タンザニア医療支援活動 Part 2
AM7:30 事前に頼んでおいたムヒンビリ大学病院のドライバーが現れず。急遽手配したタクシーと横江美貴さん(在タンザニア日本大使館職員、看護師)の車に分乗してムヒンビリ大学病院に向かいました。
午前中はムヒンビリ大学において、眼科医師やレジデントに向けての講義と、寄贈品の贈呈式、手術患者さんの術前診察を行いました。
ムヒンビリ大学病院前にて
講義は、初めに山﨑俊先生が「How to improve phaco surgery(超音波白内障手術が上達するにはどうしたらいいか)」という題で講義されました。
次に、小嶋義久先生は、「Some points of PEA (超音波水晶体乳化吸引術のポイント)」という題で講義をされました。
タンザニアでは眼科医数が不足していますが、ドクターは一応白内障手術を行っています。
しかし、2-3mmの小切開創から行うことができる超音波水晶体乳化吸引術の手術器械はディスポの部品を必要とします。
タンザニアの医療施設ではそれを購入する予算がないため、そのような高価な器械を買う必要のない術式、つまり水晶体嚢外摘出術(約10-11mmの切開創が必要)を主に行っています。
超音波乳化吸引術が少しでも普及してほしいという思いから、山崎先生、小嶋先生は、超音波乳化吸引術の習得の仕方について講義をされました。
最後に浅見が、「The importance of disinfection in cataract surgery (白内障手術における消毒の重要性)」について講義をさせていただきました。
タンザニアでは、ドクターを含め医療スタッフは、手術時に無菌状態を保つための清潔操作の重要性に対する教育、認識が行き届いていません。また、前述したように大きな切開創を必要とする水晶体嚢外摘出術は、眼表面の常在菌が眼内に入って起こる術後眼内炎を発症する頻度が高くなります。そのため、術前の消毒の重要性とその方法についての講義を行いました。
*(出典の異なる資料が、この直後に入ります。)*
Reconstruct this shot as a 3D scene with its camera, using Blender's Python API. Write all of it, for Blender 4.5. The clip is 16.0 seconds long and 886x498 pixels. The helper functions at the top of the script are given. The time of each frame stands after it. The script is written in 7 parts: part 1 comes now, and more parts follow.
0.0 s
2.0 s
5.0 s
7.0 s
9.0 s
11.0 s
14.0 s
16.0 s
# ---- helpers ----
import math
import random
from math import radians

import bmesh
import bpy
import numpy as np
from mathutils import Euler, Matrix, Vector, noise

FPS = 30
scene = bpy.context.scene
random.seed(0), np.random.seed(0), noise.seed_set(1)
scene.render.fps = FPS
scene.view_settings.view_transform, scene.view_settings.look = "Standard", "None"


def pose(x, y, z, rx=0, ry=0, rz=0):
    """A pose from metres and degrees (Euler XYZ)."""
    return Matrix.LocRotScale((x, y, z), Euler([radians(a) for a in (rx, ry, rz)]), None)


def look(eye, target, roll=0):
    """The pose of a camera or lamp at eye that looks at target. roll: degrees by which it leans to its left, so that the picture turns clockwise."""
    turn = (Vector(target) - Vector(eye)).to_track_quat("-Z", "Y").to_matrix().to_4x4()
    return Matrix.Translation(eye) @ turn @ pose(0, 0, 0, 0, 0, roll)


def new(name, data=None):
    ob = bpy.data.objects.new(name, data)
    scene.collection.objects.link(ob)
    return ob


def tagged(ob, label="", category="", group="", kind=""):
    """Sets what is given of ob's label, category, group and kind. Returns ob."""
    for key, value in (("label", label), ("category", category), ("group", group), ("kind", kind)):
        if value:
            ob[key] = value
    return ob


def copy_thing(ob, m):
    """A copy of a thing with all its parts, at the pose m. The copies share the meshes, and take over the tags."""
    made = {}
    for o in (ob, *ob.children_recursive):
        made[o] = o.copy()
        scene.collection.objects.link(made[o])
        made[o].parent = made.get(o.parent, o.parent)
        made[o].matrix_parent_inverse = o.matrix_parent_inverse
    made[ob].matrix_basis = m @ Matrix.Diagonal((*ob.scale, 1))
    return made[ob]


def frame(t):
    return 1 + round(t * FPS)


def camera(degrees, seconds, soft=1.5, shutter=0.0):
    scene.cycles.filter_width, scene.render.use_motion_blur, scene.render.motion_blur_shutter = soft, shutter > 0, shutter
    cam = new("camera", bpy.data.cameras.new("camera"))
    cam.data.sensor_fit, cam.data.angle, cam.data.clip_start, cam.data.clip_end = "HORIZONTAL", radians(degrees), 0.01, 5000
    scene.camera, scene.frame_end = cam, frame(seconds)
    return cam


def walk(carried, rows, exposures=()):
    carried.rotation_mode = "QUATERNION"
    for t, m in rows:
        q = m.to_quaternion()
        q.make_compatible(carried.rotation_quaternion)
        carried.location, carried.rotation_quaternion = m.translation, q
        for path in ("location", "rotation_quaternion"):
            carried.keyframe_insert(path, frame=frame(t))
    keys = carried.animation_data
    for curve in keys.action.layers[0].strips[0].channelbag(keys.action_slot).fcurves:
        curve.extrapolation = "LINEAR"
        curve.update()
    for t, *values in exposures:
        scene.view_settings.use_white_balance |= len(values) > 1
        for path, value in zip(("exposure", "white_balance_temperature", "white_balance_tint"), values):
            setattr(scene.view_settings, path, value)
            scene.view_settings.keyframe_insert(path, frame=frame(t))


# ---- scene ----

講義後には現地医師や研修医から、眼内炎や抗生剤の使用方法などの質問が来ました。上記の理由により眼内炎の発症頻度が高いことと、いったん発症してしまうと、その治療に必要な硝子体手術をする器械がないために失明する頻度が高いことから、眼内炎に対する関心が高かったようです。
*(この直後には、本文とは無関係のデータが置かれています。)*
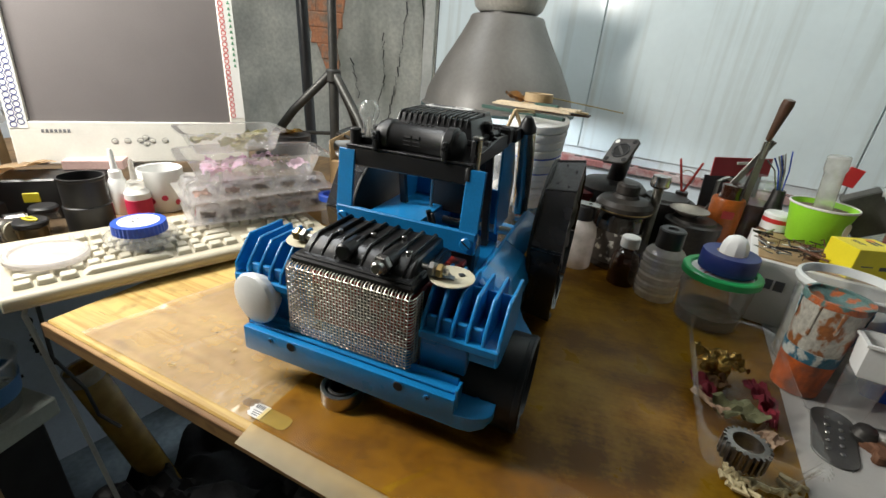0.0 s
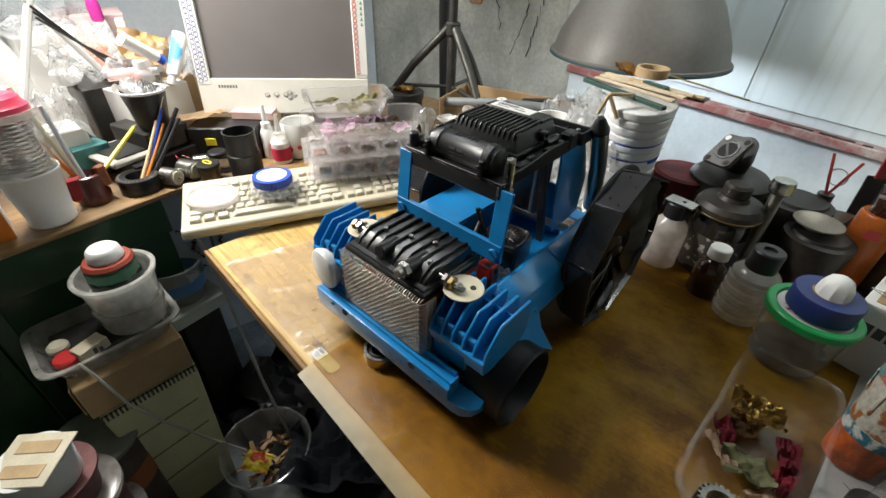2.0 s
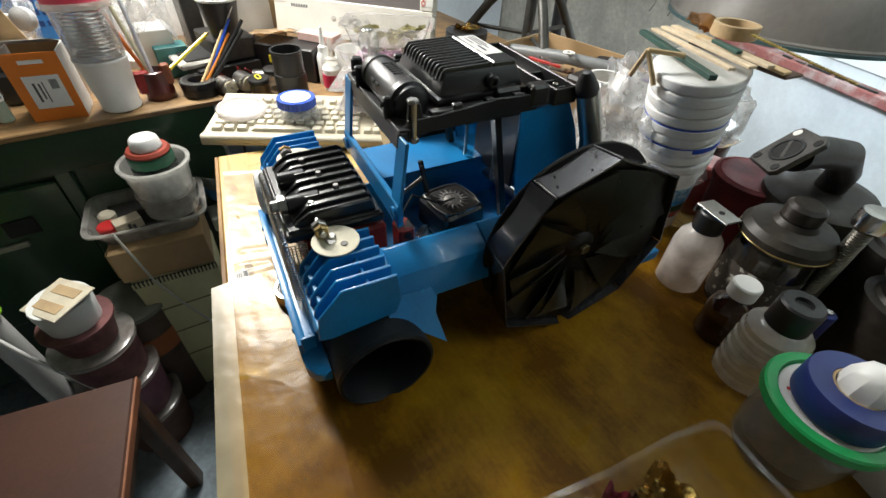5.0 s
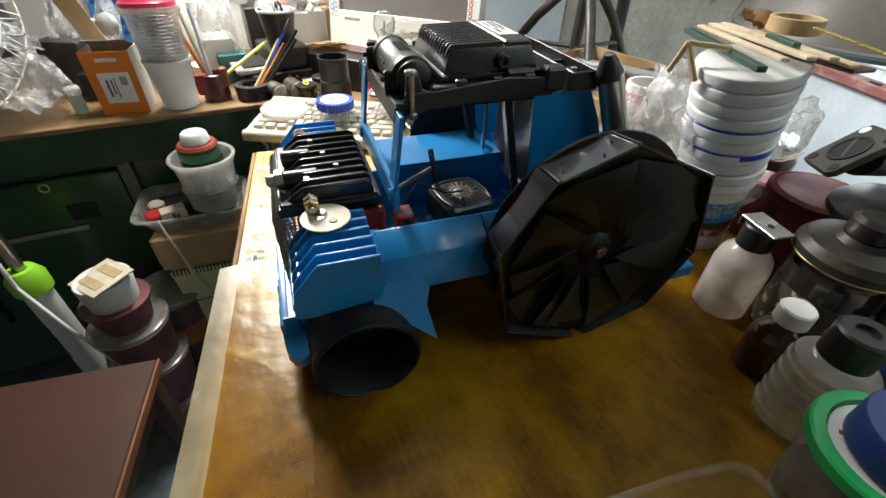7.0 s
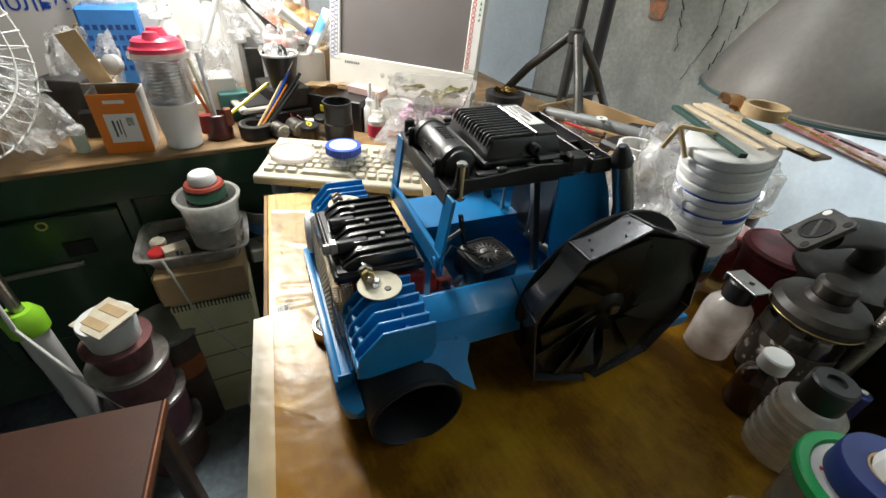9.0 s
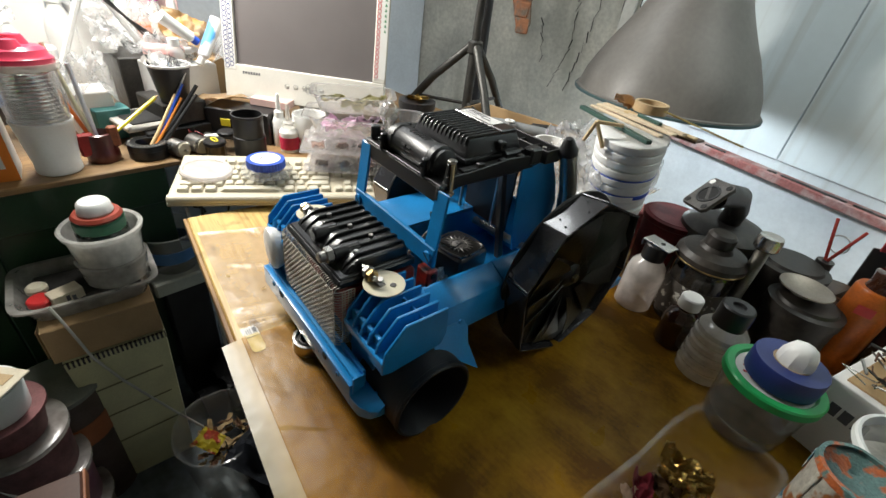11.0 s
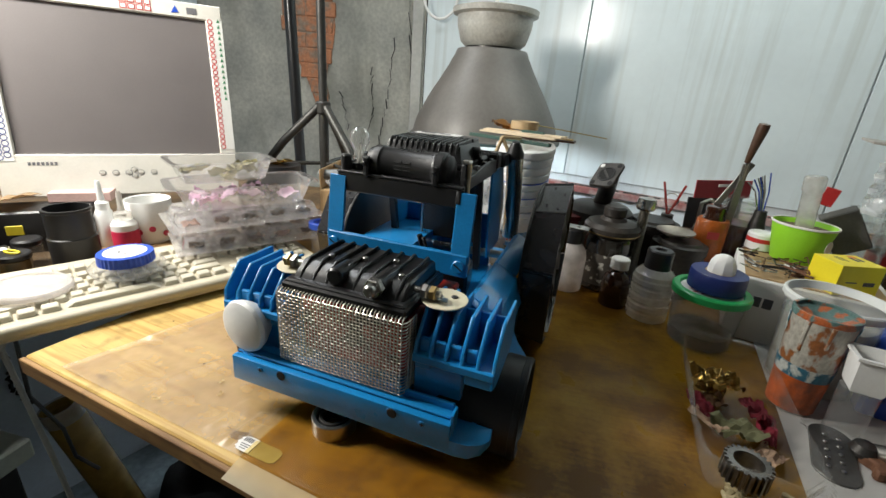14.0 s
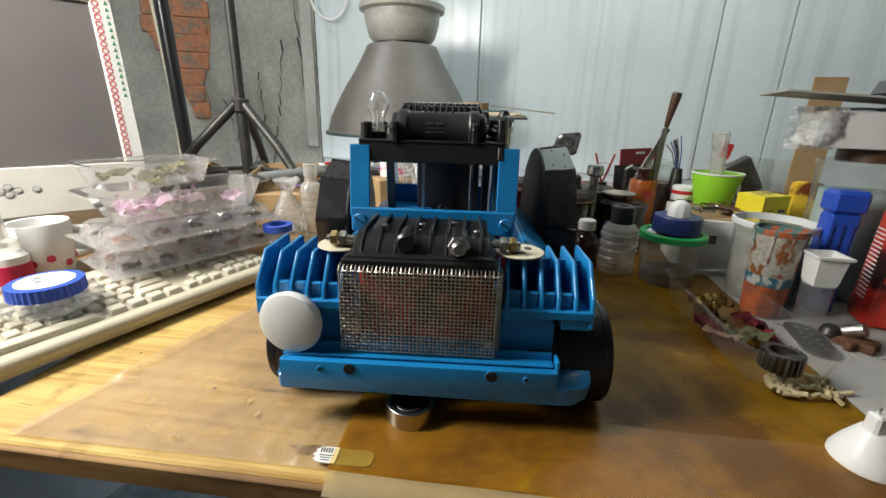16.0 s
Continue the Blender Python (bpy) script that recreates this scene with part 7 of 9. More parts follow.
GREYP = mat("grey_brand_print", (0.16, 0.16, 0.17), 0.5)
for k in range(7):
    on_mon("brand_bar", bm_box(0.0042, 0.0006, 0.0062, (0.018 + 0.0066 * k, -0.0002, 0.064), bev=0), GREYP)
for x, z, w in ((0.128, 0.044, 0.011), (0.150, 0.044, 0.011), (0.172, 0.044, 0.010), (0.182, 0.050, 0.010), (0.182, 0.038, 0.010), (0.193, 0.044, 0.010), (0.216, 0.044, 0.011)):
    on_mon("button", bm_lathe([(0, 0.0016), (0.004, 0.0014), (0.0052, 0.0), (0.0052, -0.001), (0, -0.001)], 18, (x, 0, z), (90, 0, 0), squash=(1.0, 0.7, 1)), mat("button_plastic", (0.50, 0.48, 0.43), 0.4))
    on_mon("button_ring", bm_ring(0.0060, 0.0052, 0.0006, (x, 0.0002, z), (90, 0, 0), 20), GREYP)
STRIP = mat("white_sticker_strip", (0.74, 0.73, 0.70), 0.35, var=0.04)
REDI, BLUEI, GRNI = mat("red_ink", (0.60, 0.03, 0.03), 0.5), mat("navy_ink", (0.04, 0.06, 0.22), 0.5), mat("green_ink", (0.06, 0.26, 0.12), 0.5)
on_mon("sticker_strip", bm_box(0.028, 0.0008, 0.268, (SW + 0.0165, -0.0004, 0.226), bev=0), STRIP, "white strip with red rings and green marks")
on_mon("sticker_strip", bm_box(0.028, 0.0008, 0.290, (-0.0155, -0.0004, 0.214), bev=0), STRIP, "white strip with blue and red rings")
for k in range(24):
    z = 0.098 + 0.0112 * k
    on_mon("red_ring", bm_ring(0.0052, 0.0036, 0.0005, (SW + 0.008, -0.0008, z), (90, 0, 0), 14), REDI)
    if k > 8:
        on_mon("green_mark", bm_prism([(-0.003, 0), (0.003, 0), (0, 0.007)], 0.0005, (SW + 0.0235, -0.0008, z), (90, 0, 0), bev=0), GRNI)
for k in range(26):
    for j in (0, 1):
        on_mon("ink_ring", bm_ring(0.0056, 0.0042, 0.0005, (-0.0215 + 0.0115 * j, -0.0008, 0.076 + 0.0106 * k + 0.005 * j), (90, 0, 0), 14), REDI if (k > 18 and j) else BLUEI)
for k in range(4):
    for j in range(2):
        on_mon("red_square", bm_box(0.0115, 0.0005, 0.0095, (0.205 + 0.0135 * k, -0.0006, 0.367 + 0.0115 * j), bev=0), REDI)
        on_mon("square_centre", bm_box(0.0085, 0.0005, 0.0065, (0.205 + 0.0135 * k, -0.0010, 0.367 + 0.0115 * j), bev=0), STRIP)
on_mon("blue_mark", bm_prism([(0, 0), (0.014, 0.002), (0.008, 0.014)], 0.0006, (0.285, -0.0004, 0.365), (90, 0, 0), bev=0), BLUEP)
on_mon("grey_mark", bm_box(0.018, 0.0006, 0.012, (0.322, -0.0004, 0.372), bev=0), GREYP)

# ---------------------------------------------------------------- keyboard
KB = mat("yellowed_keyboard_case", (0.50, 0.45, 0.34), 0.45, var=0.08, grain=300, bump=0.04)
KEY = mat("cream_key", (0.54, 0.50, 0.40), 0.42, var=0.07, grain=300, bump=0.03)
kb = thing("keyboard", -0.213, 0.716, 0.008, 58.3, "yellowed cream computer keyboard lying across the table edge", "keyboard")
cs = [(0, 0), (0.172, 0), (0.172, 0.030), (0.165, 0.034), (0.150, 0.031), (0.020, 0.017), (0.012, 0.019), (0.003, 0.014)]
part("case", bm_prism(cs, 0.455, (0, 0, 0), (90, 0, 90), bev=0.0015), KB, kb)
part("front_roll", bm_tube([(0.002, 0.007, 0.011), (0.453, 0.007, 0.011)], 0.0090, 14), KB, kb)


def key_bm(w):
    return bm_box(w, 0.0165, 0.0085, (0, 0, 0.00425), bev=0.0012, taper=0.80)


keys = {}
SL = math.degrees(math.atan2(0.014, 0.13))
rows_ = [[1.25, 1.25, 1.25, 6.25, 1.25, 1.25, 1.25, 1.25], [2.25] + [1] * 10 + [2.75], [1.75] + [1] * 11 + [2.25], [1.5] + [1] * 12 + [1.5], [1] * 13 + [2], [1, -1, 1, 1, 1, 1, -0.5, 1, 1, 1, 1, -0.5, 1, 1, 1, 1]]
for j, row in enumerate(rows_):
    x = 0.012
    y = 0.033 + 0.0192 * j + (0.008 if j == 5 else 0)
    z = 0.0155 + (y - 0.02) * 0.108
    full = list(row) + ([-0.25, 1, 1, 1] if j in (0, 3, 4) else [-1.25, 1, -1] if j == 1 else [-3.25] if j == 2 else []) + ([-0.25, 1, 1, 1, 1] if j < 5 else [])
    for u in full:
        if u < 0:
            x -= u * 0.019
            continue
        if x + u * 0.019 > 0.450:
            break
        w = round(u * 0.019 - 0.0022, 4)
        mtx = pose(x + u * 0.0095, y, z, SL, 0, random.uniform(-0.6, 0.6))
        if w not in keys:
            keys[w] = part("key", key_bm(w), KEY, kb)
            keys[w].matrix_basis = mtx
        else:
            same("key", keys[w], kb, mtx)
        x += u * 0.019
part("badge", bm_box(0.05, 0.010, 0.0006, (0.38, 0.158, 0.0325), bev=0, rot=(5, 0, 0)), GREYP, kb)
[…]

カメラに背を向けて、座って 講義しているのが浅見です。
浅見の講義風景
講義の後で記念撮影
真ん中:山﨑俊先生 右:小嶋義久先生
左:浅見
ムヒンビリ大学の眼科は、小児科と併設されていることもあり、外来棟の壁のあちらこちらには、タンザニアのアートであるティンガティンガが描かれていました。
余談ですが、ダルエスサラーム市内の路上では実に様々なものが売られています。
ティッシュや、アイスクリーム、自転車のタイヤにバッテリー、風船に懐中電灯、体のパーツの呼び方ポスターに世界地図などなどです。
「暑い夏にアイスクリーム、パンク時の交換用タイヤ、停電が多い都市に懐中電灯」は分かるのですが、路上で世界地図は誰が買うのだろう、と正直なところ疑問に思いましたが、地図を買ったりする人もちゃんといるという、現地在住の横江さんの言葉にそういうものかな、と納得しました。